The campaigners behind the report said the top polluters must reveal how much single-use plastic they use, then set clear, measurable targets for reducing the quantity of single-use plastic items they produce. Finally, they must reinvent their product delivery systems to move beyond single-use plastic altogether. It’s not an easy task by any mean, but if this type of process doesn’t happen, our plastic pollution problem will only get worse.
Seven of the top polluters—Coca-Cola; PepsiCo; Nestlé; Unilever; Mondelez; Mars; and Colgate-Palmolive—have joined The New Plastics Economy Global Commitment, an initiative to change the plastic system. Still, the signatories have only reduced their use of virgin (unrecycled) plastic by only 0.1% from 2018 to 2019.

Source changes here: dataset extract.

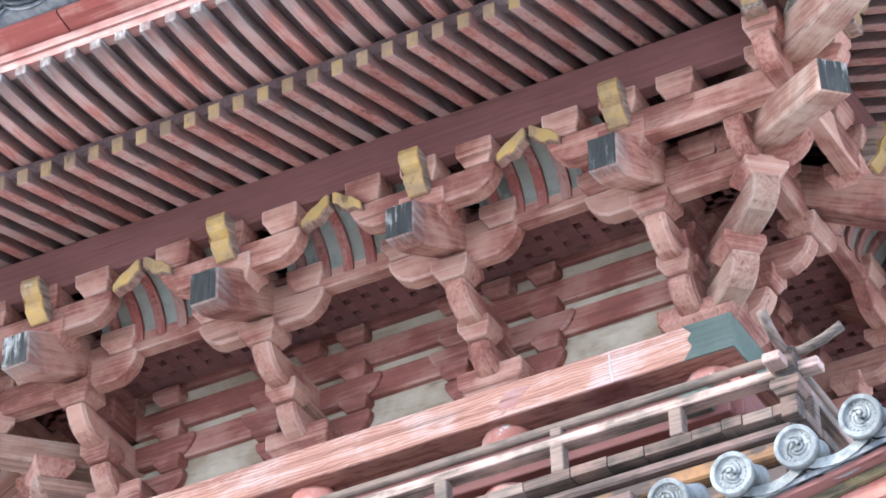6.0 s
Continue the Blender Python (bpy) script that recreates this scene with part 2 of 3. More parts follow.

Speaking with The Guardian, Coca-Cola disputed the claim that it wasn’t making progress and said it’s working to address packaging waste. PepsiCo said to be doing the same with partnerships, innovation, and investment, while Nestlé said to be making significant progress in sustainable packaging.
Worldwide, over 300 million tons of plastic are produced every year, half of which is used to design single-use items such as shopping bags, cups, and straws. Around eight million tons are dumped into the ocean every year, killing marine life and entering the human food chain. According to a recent study, people ingest up to 5 grams of plastic a week.
The 10 Worst Polluters are:
Coca-Cola in 51 countries with 13,834 plastics.
PepsiCo in 43 countries with 5,155 plastics.
Nestlé in 37 countries with 8,633 plastics.
Unilever in 37 countries with 5,558 plastics.
Mondelēz International in 34 countries with 1,171 plastics.
Mars in 32 countries with 678 plastics.
P&G in 29 countries with 3,535 plastics.
Phillip Morris International in 28 countries with 2,593 plastics.
Colgate Palmolive in 24 countries with 5,991 plastics.